DATASET CONTENT:
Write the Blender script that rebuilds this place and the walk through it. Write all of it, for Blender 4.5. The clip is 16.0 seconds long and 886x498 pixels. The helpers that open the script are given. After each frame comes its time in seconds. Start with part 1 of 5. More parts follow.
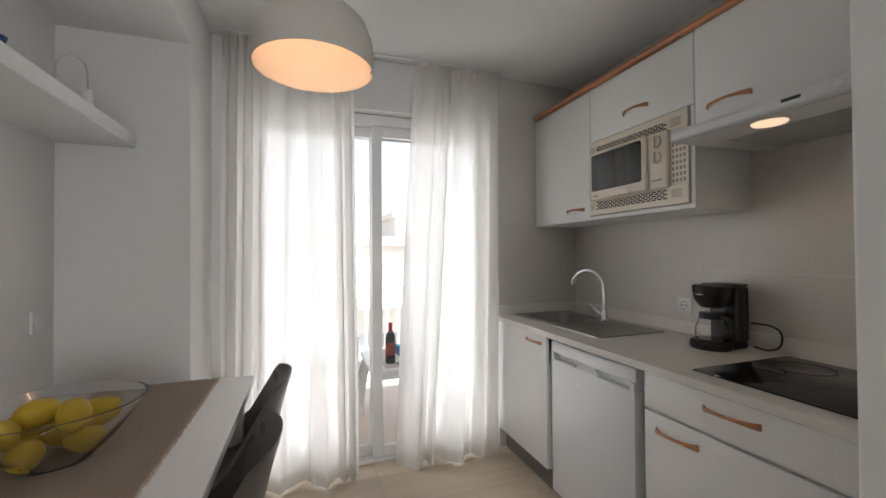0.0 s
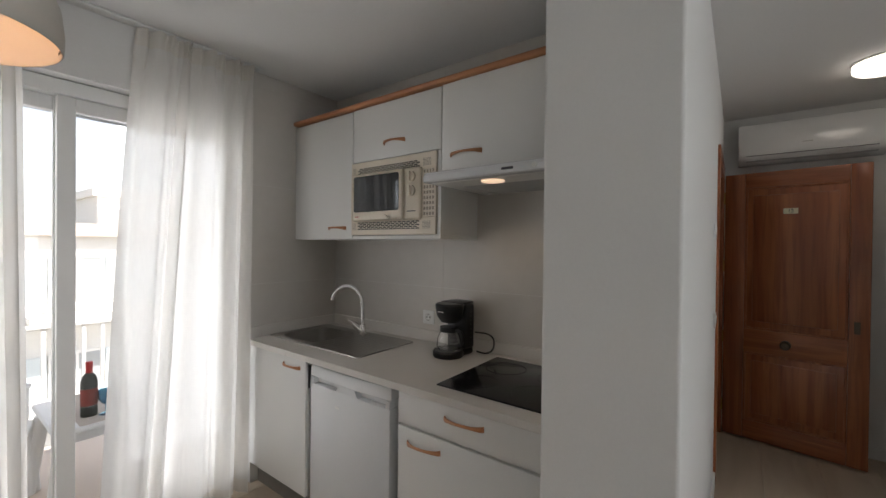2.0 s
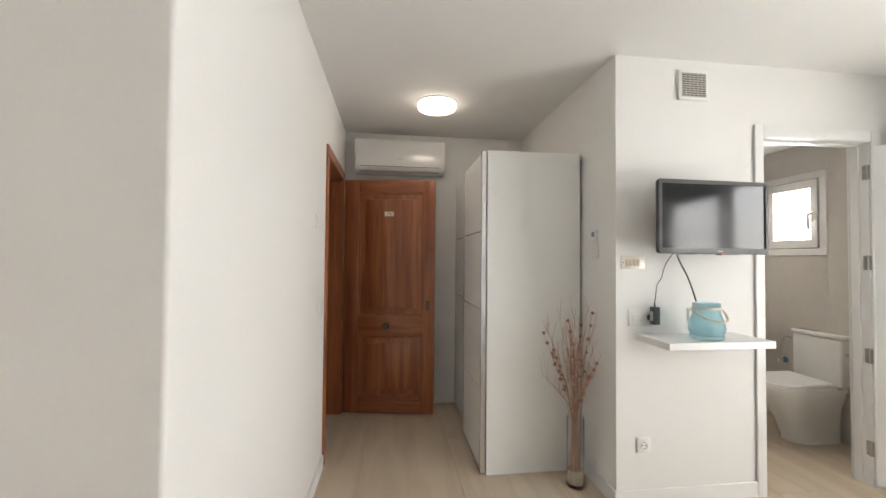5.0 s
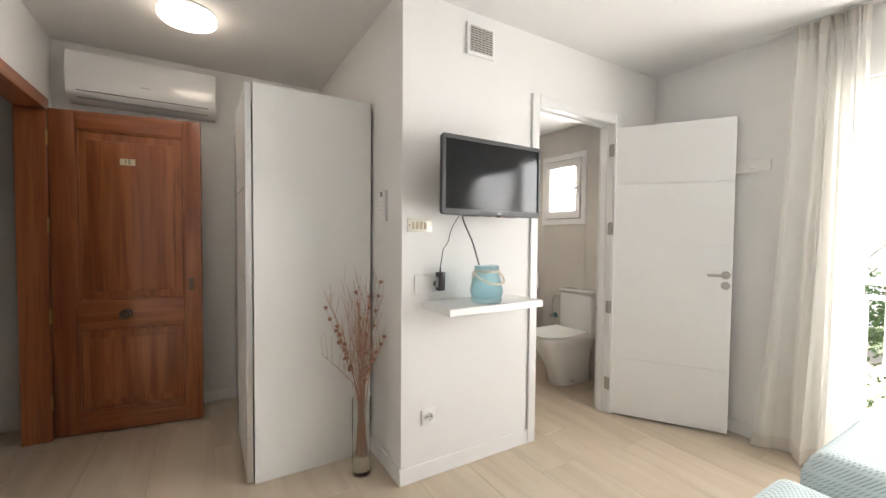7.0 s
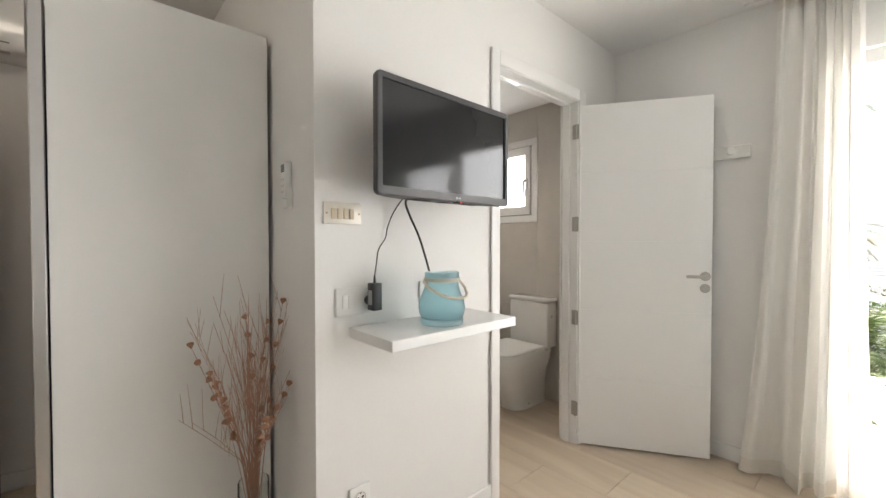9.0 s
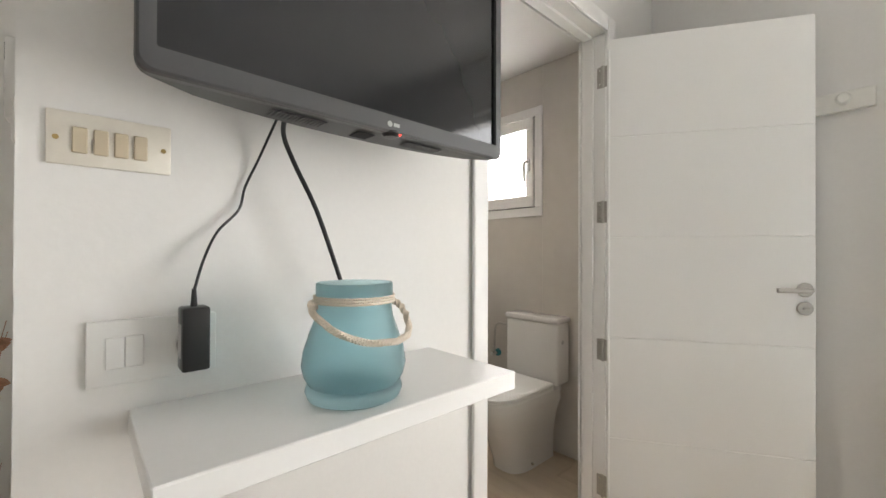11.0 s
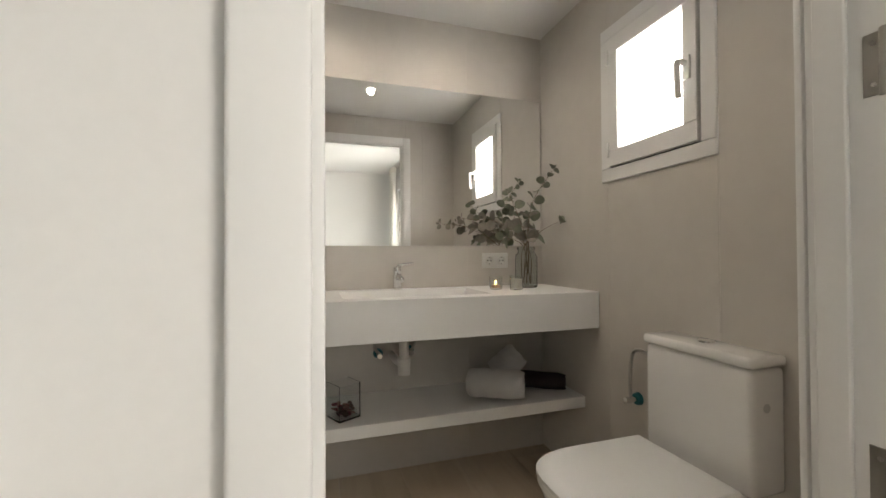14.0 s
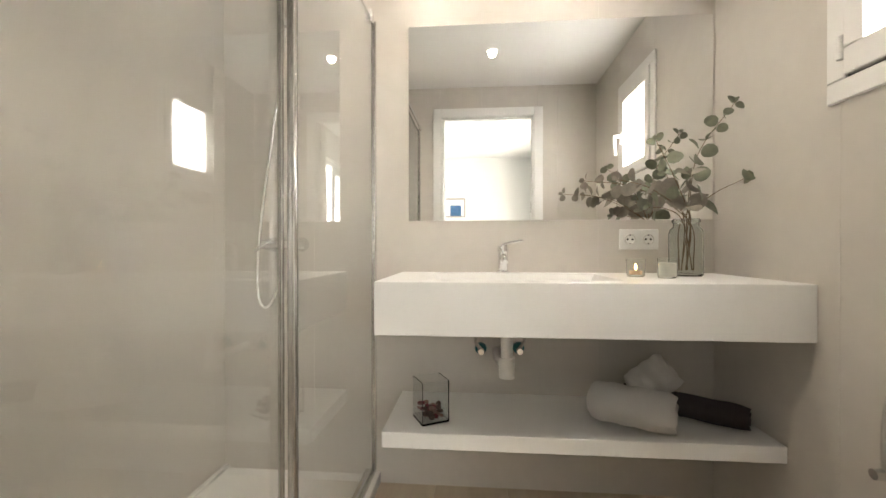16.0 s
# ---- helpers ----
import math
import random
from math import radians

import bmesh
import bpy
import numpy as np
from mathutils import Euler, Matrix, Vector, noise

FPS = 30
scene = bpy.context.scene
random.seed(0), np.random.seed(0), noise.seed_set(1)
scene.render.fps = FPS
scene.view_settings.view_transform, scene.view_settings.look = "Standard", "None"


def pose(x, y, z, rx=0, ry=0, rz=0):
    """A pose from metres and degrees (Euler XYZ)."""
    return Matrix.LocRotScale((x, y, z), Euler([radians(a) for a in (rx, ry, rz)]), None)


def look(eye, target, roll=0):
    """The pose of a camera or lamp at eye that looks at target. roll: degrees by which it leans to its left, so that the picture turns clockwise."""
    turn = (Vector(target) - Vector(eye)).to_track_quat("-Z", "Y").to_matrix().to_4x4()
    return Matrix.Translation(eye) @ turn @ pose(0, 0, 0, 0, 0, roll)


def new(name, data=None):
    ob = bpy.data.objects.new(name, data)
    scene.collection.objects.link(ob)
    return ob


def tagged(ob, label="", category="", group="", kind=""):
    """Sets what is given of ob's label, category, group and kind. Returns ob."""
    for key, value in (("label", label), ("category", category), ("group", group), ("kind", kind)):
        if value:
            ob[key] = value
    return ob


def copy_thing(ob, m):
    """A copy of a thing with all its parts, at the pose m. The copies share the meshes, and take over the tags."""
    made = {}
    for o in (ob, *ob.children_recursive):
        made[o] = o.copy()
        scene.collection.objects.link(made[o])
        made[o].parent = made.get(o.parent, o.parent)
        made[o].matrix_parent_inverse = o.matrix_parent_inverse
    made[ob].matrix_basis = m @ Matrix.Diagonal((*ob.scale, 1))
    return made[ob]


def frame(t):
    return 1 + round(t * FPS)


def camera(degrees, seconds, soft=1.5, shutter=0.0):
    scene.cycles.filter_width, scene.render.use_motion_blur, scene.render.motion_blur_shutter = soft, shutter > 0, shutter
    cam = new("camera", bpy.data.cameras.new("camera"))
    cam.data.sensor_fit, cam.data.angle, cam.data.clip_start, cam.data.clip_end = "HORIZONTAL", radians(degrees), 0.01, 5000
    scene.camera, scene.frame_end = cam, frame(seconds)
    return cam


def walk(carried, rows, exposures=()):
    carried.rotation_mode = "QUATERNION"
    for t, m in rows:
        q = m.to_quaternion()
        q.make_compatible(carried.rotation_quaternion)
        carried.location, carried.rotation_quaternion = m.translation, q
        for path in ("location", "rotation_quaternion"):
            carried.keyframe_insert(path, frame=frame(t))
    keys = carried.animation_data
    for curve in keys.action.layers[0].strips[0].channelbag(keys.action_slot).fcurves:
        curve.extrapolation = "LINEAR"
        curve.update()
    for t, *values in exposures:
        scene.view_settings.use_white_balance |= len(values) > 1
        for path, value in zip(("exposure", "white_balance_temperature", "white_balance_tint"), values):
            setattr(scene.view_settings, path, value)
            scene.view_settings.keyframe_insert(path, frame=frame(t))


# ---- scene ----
cam = camera(96.3, 16.0)
PATH = [
    (0, (0.776, 0.455, 1.291), (1.429, 2.345, 1.316), -0.4),
    (0.5, (0.723, 0.511, 1.332), (1.679, 2.268, 1.342), -0.1),
    (1, (0.722, 0.534, 1.392), (1.928, 2.129, 1.389), 0.0),
    (1.5, (0.736, 0.542, 1.427), (2.149, 1.957, 1.417), 0.5),
    (2, (0.778, 0.512, 1.444), (2.382, 1.707, 1.427), 0.6),
    (2.5, (0.821, 0.473, 1.454), (2.552, 1.474, 1.443), 0.7),
    (3, (0.864, 0.409, 1.448), (2.699, 1.204, 1.456), 0.7),
    (3.5, (0.91, 0.349, 1.433), (2.826, 0.923, 1.464), 0.7),
    (4, (0.964, 0.293, 1.41), (2.938, 0.608, 1.455), 0.8),
    (4.5, (1.028, 0.218, 1.384), (3.026, 0.285, 1.431), 0.8),
    (5, (1.073, 0.194, 1.336), (3.056, -0.063, 1.384), 0.5),
    (5.2, (1.103, 0.1, 1.351), (3.077, -0.217, 1.38), 0.6),
    (7.3, (1.368, -0.212, 1.257), (3.015, -1.344, 1.191), 0.5),
    (7.5, (1.408, -0.238, 1.251), (3.018, -1.424, 1.189), 0.5),
    (8, (1.586, -0.293, 1.249), (3.112, -1.584, 1.2), 0.2),
    (8.5, (1.729, -0.372, 1.229), (3.227, -1.696, 1.185), 0.1),
    (8.6, (1.765, -0.394, 1.226), (3.262, -1.72, 1.185), 0.1),
    (8.7, (1.795, -0.415, 1.229), (3.288, -1.745, 1.187), 0.1),
    (10.8, (2.328, -1.024, 1.176), (3.808, -2.369, 1.185), 0.2),
    (11, (2.361, -1.097, 1.17), (3.843, -2.44, 1.181), 0.2),
    (11.5, (2.44, -1.259, 1.151), (3.933, -2.59, 1.172), 0.2),
    (12, (2.515, -1.433, 1.154), (4.064, -2.699, 1.164), -0.4),
    (12.5, (2.587, -1.603, 1.126), (4.206, -2.776, 1.143), -0.2),
    (13, (2.651, -1.749, 1.106), (4.368, -2.774, 1.129), -0.3),
    (13.5, (2.72, -1.863, 1.089), (4.543, -2.685, 1.114), -0.3),
    (14, (2.797, -1.944, 1.078), (4.706, -2.539, 1.102), -0.3),
    (14.5, (2.866, -2.041, 1.052), (4.831, -2.414, 1.073), -0.2),
    (15, (2.953, -2.123, 1.049), (4.95, -2.236, 1.061), -0.3),
    (15.5, (3.031, -2.167, 1.033), (5.03, -2.102, 1.044), -0.0),
    (16, (3.115, -2.197, 1.009), (5.109, -2.037, 0.999), 0.0),
]
EXPOSURES = [(0.0, 1.1, 6550, 12.5), (1.0, 0.95, 6550, 12.5), (1.5, 0.85, 6550, 12.5), (2.0, 0.95, 6550, 12.5), (2.5, 1.25, 6650, 13), (3.5, 2.1, 6800, 13), (4.0, 2.2, 6850, 13), (5.0, 2.2, 6950, 13), (7.5, 2.3, 6950, 14),
             (8.5, 2.1, 7000, 14), (11.0, 2.0, 7000, 13.5), (12.0, 1.95, 7000, 13), (13.0, 1.65, 7150, 13), (14.5, 1.85, 7350, 13), (15.2, 2.25, 7400, 12.5), (16.0, 2.6, 7400, 12)]
walk(cam, [(t, look(eye, target, roll)) for t, eye, target, roll in PATH], EXPOSURES)

# ---- world, sun and lamps ----
world = bpy.data.worlds.new("sky")
scene.world = world
world.use_nodes = True
wn = world.node_tree
sky = wn.nodes.new("ShaderNodeTexSky")
sky.sky_type, sky.sun_disc = "NISHITA", False
sky.sun_elevation, sky.sun_rotation = radians(58), radians(150)
sky.dust_density, sky.ozone_density = 1.5, 0.0
haze = wn.nodes.new("ShaderNodeHueSaturation")
haze.inputs["Saturation"].default_value = 0.45
wn.links.new(sky.outputs[0], haze.inputs["Color"])
wn.links.new(haze.outputs[0], wn.nodes["Background"].inputs[0])
wn.nodes["Background"].inputs[1].default_value = 0.15


def lamp(name, kind, m, energy, color=(1, 1, 1), **settings):
    data = bpy.data.lights.new(name, kind)
    data.energy, data.color = energy, color
    for key, value in settings.items():
        if key == "angle":
            data.angle = value
        elif key == "size":
            data.size = value
        elif key == "size_y":
            data.shape, data.size_y = "RECTANGLE", value
        elif key == "radius":
            data.shadow_soft_size = value
        elif key == "spot":
            data.spot_size, data.spot_blend = value, 0.7
    ob = new(name, data)
    ob.matrix_world = m
    return ob


# the sun stands over the bedroom's balcony side
lamp("sun", "SUN", look((2.2, -3.6, 7.0), (0, 0, 0)), 5.0, (1.0, 0.95, 0.88), angle=radians(0.5))
# daylight in the two balcony doors and the bathroom window
for wx, ww in ((0.73, 0.50), (1.69, 0.50)):
    lamp("window_light_north", "AREA", look((wx, 3.06, 1.15), (wx, 0, 1.55)), 4.0, (0.93, 0.97, 1.0), size=ww, size_y=1.95)
lamp("window_light_south", "AREA", look((1.2, -3.36, 1.15), (1.2, 0, 1.0)), 21, (0.92, 0.97, 1.0), size=1.6, size_y=1.95)
lamp("window_light_bath", "AREA", look((3.99, -3.31, 1.72), (3.99, 0, 1.72)), 3.2, (0.97, 0.98, 1.0), size=0.28, size_y=0.4)
# lamps of the flat
lamp("pendant_bulb", "POINT", pose(0.80, 1.62, 1.895), 0.38, (1.0, 0.60, 0.38), radius=0.03)
lamp("hall_lamp", "POINT", pose(3.95, -0.125, 2.40), 0.38, (1.0, 0.90, 0.78), radius=0.10)
lamp("hood_lamp", "SPOT", pose(2.33, 1.36, 1.705), 0.4, (1.0, 0.75, 0.45), radius=0.03, spot=radians(140))
for sx, sy, power in ((4.45, -2.0, 1.4), (4.45, -2.56, 1.4), (3.81, -2.31, 2.4)):
    lamp("spot_lamp", "SPOT", pose(sx, sy, 2.285), power, (1.0, 0.935, 0.85), radius=0.025, spot=radians(150))

# ---- materials ----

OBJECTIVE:
Only the lines from the top of the data through the line with "ob = bpy.data.objects.new(name, data)" should be quoted, exactly and with both ends kept; skip the pictures.

ANSWER FOR THE TASK:
Write the Blender script that rebuilds this place and the walk through it. Write all of it, for Blender 4.5. The clip is 16.0 seconds long and 886x498 pixels. The helpers that open the script are given. After each frame comes its time in seconds. Start with part 1 of 5. More parts follow.
0.0 s
2.0 s
5.0 s
7.0 s
9.0 s
11.0 s
14.0 s
16.0 s
# ---- helpers ----
import math
import random
from math import radians

import bmesh
import bpy
import numpy as np
from mathutils import Euler, Matrix, Vector, noise

FPS = 30
scene = bpy.context.scene
random.seed(0), np.random.seed(0), noise.seed_set(1)
scene.render.fps = FPS
scene.view_settings.view_transform, scene.view_settings.look = "Standard", "None"


def pose(x, y, z, rx=0, ry=0, rz=0):
    """A pose from metres and degrees (Euler XYZ)."""
    return Matrix.LocRotScale((x, y, z), Euler([radians(a) for a in (rx, ry, rz)]), None)


def look(eye, target, roll=0):
    """The pose of a camera or lamp at eye that looks at target. roll: degrees by which it leans to its left, so that the picture turns clockwise."""
    turn = (Vector(target) - Vector(eye)).to_track_quat("-Z", "Y").to_matrix().to_4x4()
    return Matrix.Translation(eye) @ turn @ pose(0, 0, 0, 0, 0, roll)


def new(name, data=None):
    ob = bpy.data.objects.new(name, data)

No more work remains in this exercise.